Danny McBride, James Franco, Natalie Portman, Eric Bana, and Michelle Williams square off for your ticket money.
Director: David Gordon Green
Cast: James Franco, Danny McBride, Natalie Portman, Zooey Deschanel
Does anyone remember when David Gordon Green was an acclaimed young director drawing comparisons to Terrence Malick for dreamy, haunting films like George Washington and All the Real Girls? Now he's a guy who makes stoner comedies (and, no doubt, a lot more money). Not that there's anything wrong with that, but Pineapple Express was largely forgettable, and Your Highness looks like some sort of unworkable melding of Cheech & Chong and Men in Tights. The cast features the two most overexposed humans of 2011, James Franco and Natalie Portman, along with Danny McBride doing his clueless egotist shtick in a shaky British accent. Not even the presence of my future ex-wife Zooey Deschanel is tempting enough to lure me into this forest of silly anachronisms, cheesy special effects, and armor-clanging slapstick.
Director: Joe Wright
Cast:Eric Bana, Cate Blanchett, Saoirse Ronan
Speaking of Natalie Portman, most of us got our first glimpse of her in The Professional, which is the first movie that comes to mind when I watch the trailer for Hanna. Saoirse Ronan (The Lovely Bones) stars as a teenage girl raised by her secret agent father (Eric Bana) to be a deadly assassin. When Dad disappears, she becomes a thorn in the side of a U.S. intelligence agent (Cate Blanchett, who apparently traded accents with Danny McBride).
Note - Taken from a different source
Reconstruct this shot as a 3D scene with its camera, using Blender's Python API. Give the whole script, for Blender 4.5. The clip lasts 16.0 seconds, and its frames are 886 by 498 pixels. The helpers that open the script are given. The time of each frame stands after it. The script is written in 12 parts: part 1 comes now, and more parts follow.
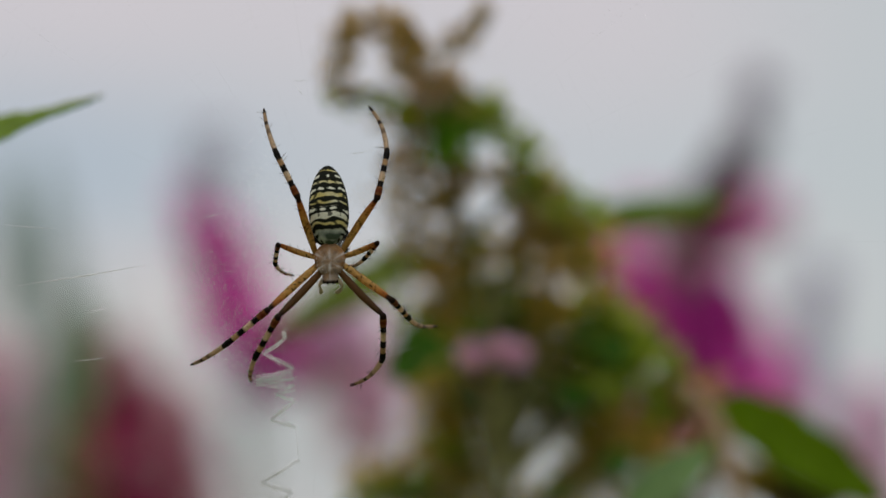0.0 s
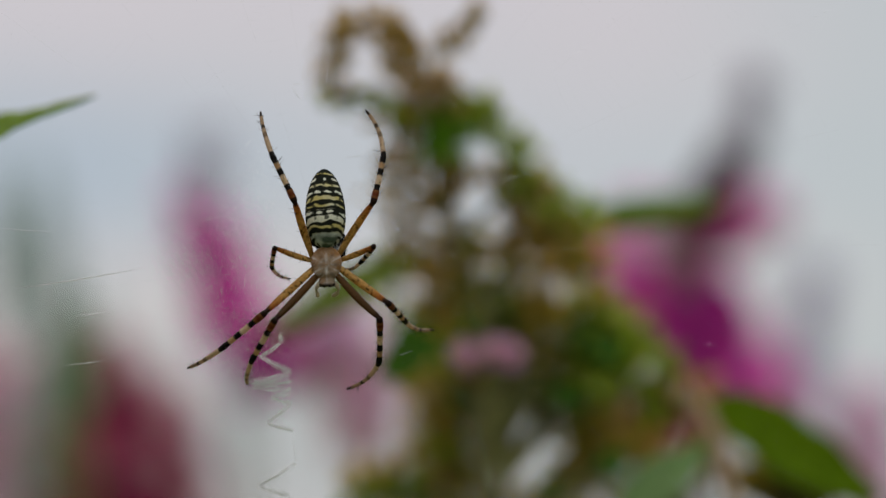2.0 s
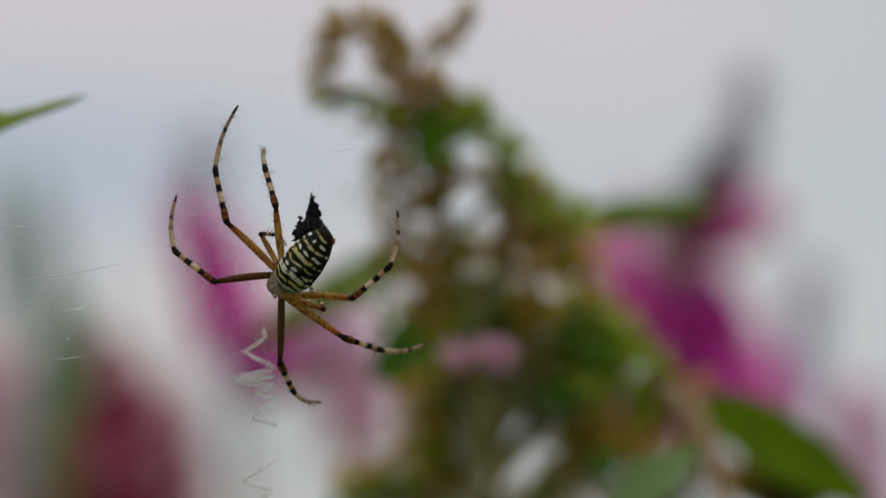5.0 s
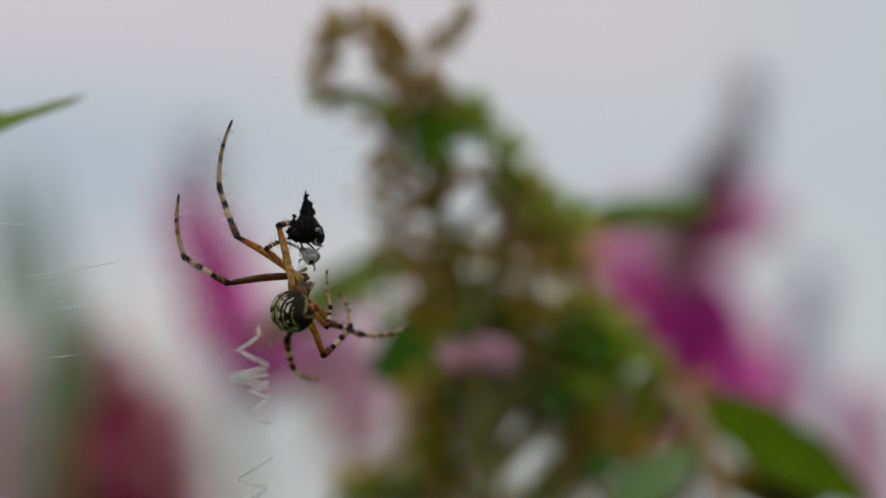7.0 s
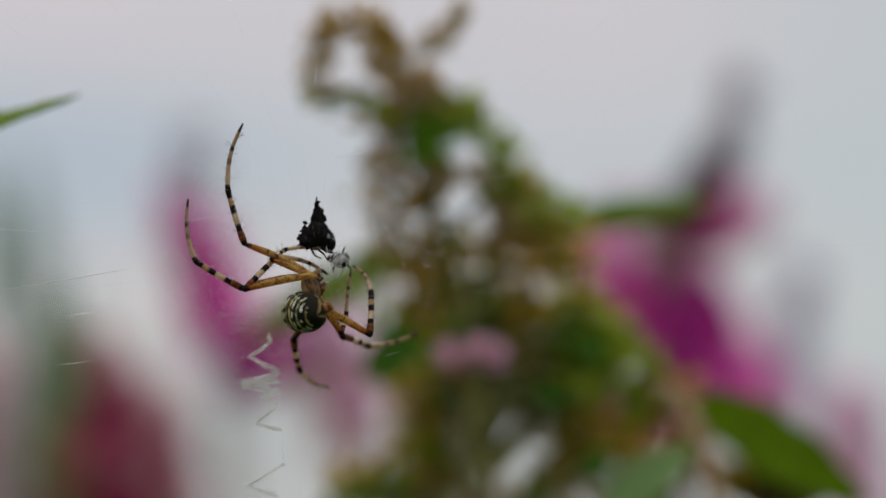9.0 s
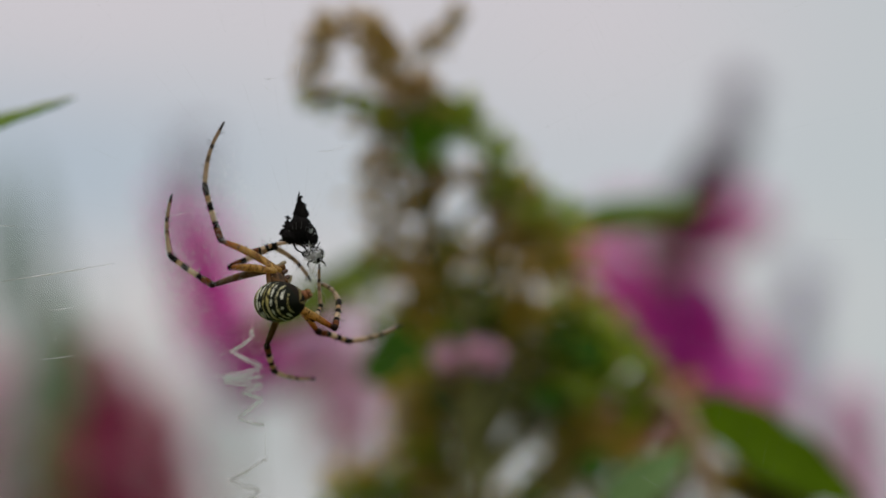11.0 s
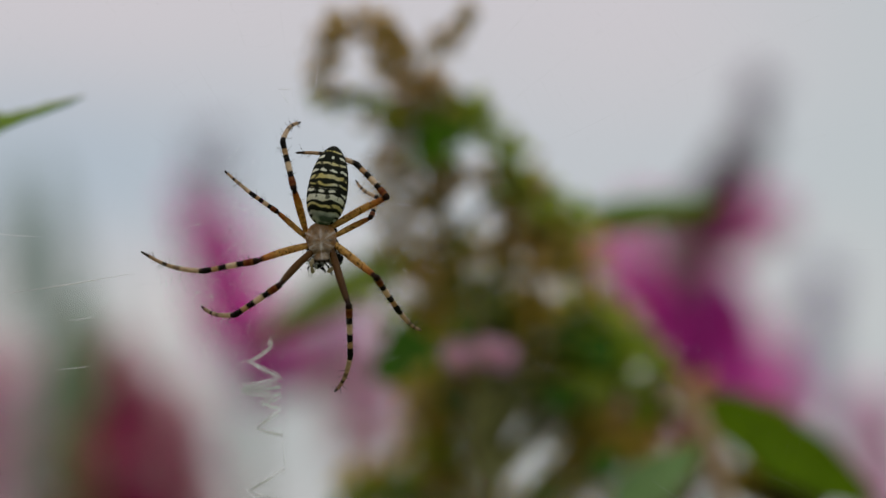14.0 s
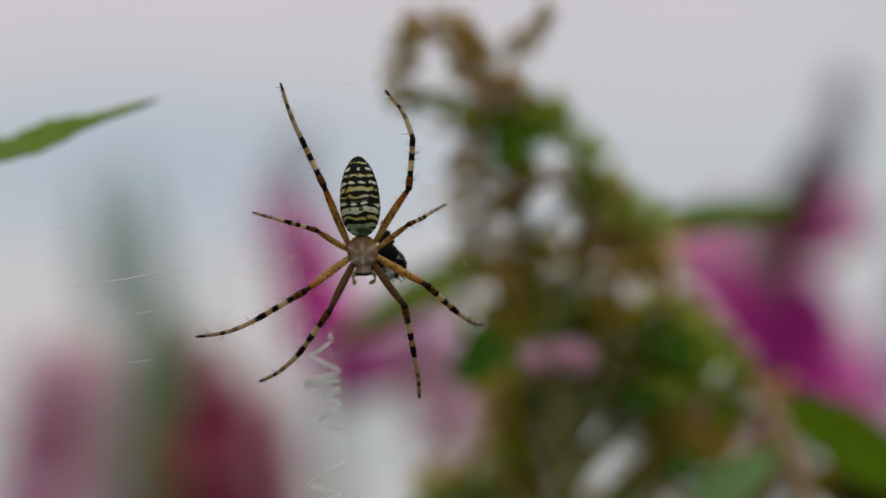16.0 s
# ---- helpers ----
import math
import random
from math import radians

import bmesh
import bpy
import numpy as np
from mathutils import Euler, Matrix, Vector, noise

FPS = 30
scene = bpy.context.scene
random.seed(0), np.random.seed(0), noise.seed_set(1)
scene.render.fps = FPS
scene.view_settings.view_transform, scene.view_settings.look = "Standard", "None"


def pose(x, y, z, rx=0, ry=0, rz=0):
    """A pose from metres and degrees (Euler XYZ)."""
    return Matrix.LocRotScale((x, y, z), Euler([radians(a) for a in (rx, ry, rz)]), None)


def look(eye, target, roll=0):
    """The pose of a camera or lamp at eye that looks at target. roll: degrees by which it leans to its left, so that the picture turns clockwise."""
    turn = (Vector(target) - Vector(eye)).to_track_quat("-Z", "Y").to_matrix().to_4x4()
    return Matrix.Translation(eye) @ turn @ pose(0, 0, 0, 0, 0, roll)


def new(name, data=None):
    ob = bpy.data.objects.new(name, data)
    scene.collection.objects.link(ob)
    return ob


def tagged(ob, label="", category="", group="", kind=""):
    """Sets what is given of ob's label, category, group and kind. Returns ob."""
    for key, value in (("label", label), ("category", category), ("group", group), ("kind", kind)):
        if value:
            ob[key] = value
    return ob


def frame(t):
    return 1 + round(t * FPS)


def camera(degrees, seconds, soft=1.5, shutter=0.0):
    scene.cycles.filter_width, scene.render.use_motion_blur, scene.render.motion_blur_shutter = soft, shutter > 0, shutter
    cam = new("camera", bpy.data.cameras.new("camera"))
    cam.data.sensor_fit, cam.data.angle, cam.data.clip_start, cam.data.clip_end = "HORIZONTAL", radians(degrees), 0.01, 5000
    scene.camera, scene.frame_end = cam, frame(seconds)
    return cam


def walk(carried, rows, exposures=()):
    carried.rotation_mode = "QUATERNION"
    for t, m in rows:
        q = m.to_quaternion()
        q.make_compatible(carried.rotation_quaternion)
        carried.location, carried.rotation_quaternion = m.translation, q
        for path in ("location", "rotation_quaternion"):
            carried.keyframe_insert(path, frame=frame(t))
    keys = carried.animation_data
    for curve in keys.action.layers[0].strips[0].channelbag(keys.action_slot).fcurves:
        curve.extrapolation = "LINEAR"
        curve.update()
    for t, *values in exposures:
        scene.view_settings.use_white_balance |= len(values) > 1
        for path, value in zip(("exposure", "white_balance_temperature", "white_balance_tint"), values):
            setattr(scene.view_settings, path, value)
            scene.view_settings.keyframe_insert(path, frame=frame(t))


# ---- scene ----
# A slope of six degrees: all places are given in it as millimetres right, up and back.
SLOPE = pose(0, 0, 1.4, 6, 0, 0)


def spot(right, up, back):
    return SLOPE @ Vector((right / 1000, back / 1000, up / 1000))


# ---- camera: millimetres of slide, degrees up and degrees to the left
SLIDE = [
    (0, (0.00, 0.0000, 0.0000)),
    (0.5, (0.32, -0.0124, 0.0049)),
    (1, (0.65, 0.0000, -0.0134)),
    (1.5, (0.87, -0.0064, 0.0071)),
    (2, (0.96, 0.0000, -0.0027)),
    (2.5, (1.07, 0.0184, -0.0485)),
    (3, (1.24, 0.0612, -0.0630)),
    (3.5, (1.41, 0.0608, -0.0900)),
    (4, (1.55, 0.0368, -0.0895)),
    (5.25, (2.55, 0.0056, 0.0273)),
    (6.5, (3.00, 0.0060, 0.0753)),
    (7, (2.62, 0.0124, 0.0097)),
    (7.5, (2.39, 0.0124, -0.0179)),
    (8, (2.30, 0.0000, -0.0392)),
    (8.5, (2.05, 0.0000, -0.1050)),
    (9, (1.54, -0.0060, -0.1701)),
    (10.25, (2.05, 0.0150, -0.1532)),
    (11.5, (3.37, 0.0364, -0.0685)),
    (12, (3.63, 0.0308, -0.0687)),
    (12.5, (3.91, 0.0308, -0.0430)),
    (13, (4.26, 0.0184, 0.0625)),
    (13.5, (4.74, 0.0060, 0.1990)),
    (14, (5.29, 0.0184, 0.2871)),
    (14.5, (5.83, 0.0124, 0.3547)),
    (15, (6.41, 0.0128, 0.5501)),
    (15.5, (7.18, 0.0368, 1.0252)),
    (16, (8.03, 0.0428, 1.6431)),
]
cam = camera(12.5, 16.0, soft=1.5, shutter=0.4)
cam.data.dof.use_dof = True
cam.data.dof.focus_distance = 0.479
cam.data.dof.aperture_fstop = 11.0
cam.data.dof.aperture_blades = 0
walk(cam, [(t, SLOPE @ pose(x / 1000, 0, 0, 0, 0, left) @ pose(0, 0, 0, 90 + up)) for t, (x, up, left) in SLIDE])

# ---- overcast sky and the soft sun behind it
SUN_UP, SUN_TURN = 62, 165
world = bpy.data.worlds.new("sky")
scene.world = world
world.use_nodes = True
wn, wl = world.node_tree.nodes, world.node_tree.links
wn.clear()
w_out, w_back = wn.new("ShaderNodeOutputWorld"), wn.new("ShaderNodeBackground")
w_sky, w_mix, w_noise, w_ramp = (wn.new("ShaderNodeTexSky"), wn.new("ShaderNodeMix"), wn.new("ShaderNodeTexNoise"),
                                         wn.new("ShaderNodeValToRGB"))
w_sky.sky_type, w_sky.sun_disc = "NISHITA", False
w_sky.sun_elevation, w_sky.sun_rotation = radians(SUN_UP), radians(SUN_TURN)
w_coord = wn.new("ShaderNodeTexCoord")
w_noise.inputs["Scale"].default_value, w_noise.inputs["Detail"].default_value = 9.0, 3.0
# cloud layers by their height over the horizon, drawn out sideways
w_sep, w_high, w_add = wn.new("ShaderNodeSeparateXYZ"), wn.new("ShaderNodeMapRange"), wn.new("ShaderNodeMath")
w_high.inputs["From Min"].default_value, w_high.inputs["From Max"].default_value = 0.0, 0.25
w_add.operation = "MULTIPLY_ADD"
w_add.inputs[1].default_value, w_add.inputs[2].default_value = 0.34, -0.17
w_sum = wn.new("ShaderNodeMath")
ramp = w_ramp.color_ramp
ramp.elements.remove(ramp.elements[1])
ramp.elements[0].position, ramp.elements[0].color = 0.02, (6.0, 5.6, 5.7, 1)
for where, colour in ((0.0, (4.1, 4.2, 4.3)), (0.21, (4.3, 4.55, 4.65)), (0.29, (5.3, 5.2, 5.25)), (0.35, (6.2, 5.75, 5.75)), (0.50, (5.1, 5.5, 5.9)), (0.62, (5.95, 5.75, 6.05)), (0.72, (6.25, 5.85, 6.2)), (1.0, (6.25, 5.9, 6.2))):
    ramp.elements.new(where).color = (colour[0] * 1.005, colour[1] * 0.998, colour[2] * 0.985, 1)
w_mix.data_type = "RGBA"
w_mix.inputs["Factor"].default_value = 0.93
wl.new(w_coord.outputs["Generated"], w_noise.inputs["Vector"])
wl.new(w_coord.outputs["Generated"], w_sep.inputs["Vector"])
wl.new(w_sep.outputs["Z"], w_high.inputs["Value"])
wl.new(w_noise.outputs["Fac"], w_add.inputs[0])
wl.new(w_high.outputs["Result"], w_sum.inputs[0])
wl.new(w_add.outputs["Value"], w_sum.inputs[1])
wl.new(w_sum.outputs["Value"], w_ramp.inputs["Fac"])
wl.new(w_sky.outputs["Color"], w_mix.inputs["A"])
w_bank, w_far, w_soft = wn.new("ShaderNodeMix"), wn.new("ShaderNodeVectorMath"), wn.new("ShaderNodeMapRange")
w_off, w_size = wn.new("ShaderNodeVectorMath"), wn.new("ShaderNodeVectorMath")
w_off.operation, w_size.operation, w_far.operation = "SUBTRACT", "MULTIPLY", "LENGTH"
w_off.inputs[1].default_value, w_size.inputs[1].default_value = (-0.10, 1.0, 0.124), (12.0, 0.0, 38.0)
w_bank.data_type, w_soft.interpolation_type = "RGBA", "SMOOTHSTEP"
w_soft.inputs["From Min"].default_value, w_soft.inputs["From Max"].default_value = 1.3, 0.0
w_bank.inputs["B"].default_value = (4.25, 4.9, 5.6, 1)
wl.new(w_coord.outputs["Generated"], w_off.inputs[0])
wl.new(w_off.outputs["Vector"], w_size.inputs[0])
wl.new(w_size.outputs["Vector"], w_far.inputs[0])
wl.new(w_far.outputs["Value"], w_soft.inputs["Value"])
wl.new(w_soft.outputs["Result"], w_bank.inputs["Factor"])
wl.new(w_ramp.outputs["Color"], w_bank.inputs["A"])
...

This kind of action movie seems somewhat outside the comfort zone of director Joe Wright, best known for tonier material like Pride & Prejudice and The Soloist, but I'd certainly give Hanna a shot before the other first-name-only wide release this week, Arthur. You'd have to strap me down Clockwork Orange-style to get me to watch Russell Brand recreating Dudley Moore's greatest hits.
Cast:Michelle Williams, Bruce Greenwood, Paul Dano, Shirley Henderson
I caught this minimalist Western at the Austin Film Festival last fall, and I feel confident in saying it's not for everyone. Michelle Williams reteams with her Wendy and Lucy director Kelly Reichardt for this bleak, claustrophobic tale of survival and desperation on the Oregon Trail. Bruce Greenwood co-stars as a grizzled wilderness guide who may be leading the wagon train to the promised land or to oblivion. It's a study in ambiguity, which doesn't generally spell big business at the box office, but the sun-baked imagery is mesmerizing, the slow build pays off with a perfectly realized finale, and Williams cements her place as one of the best young actresses working today. It requires a bit more patience than something like Your Highness, but the rewards are much greater as well.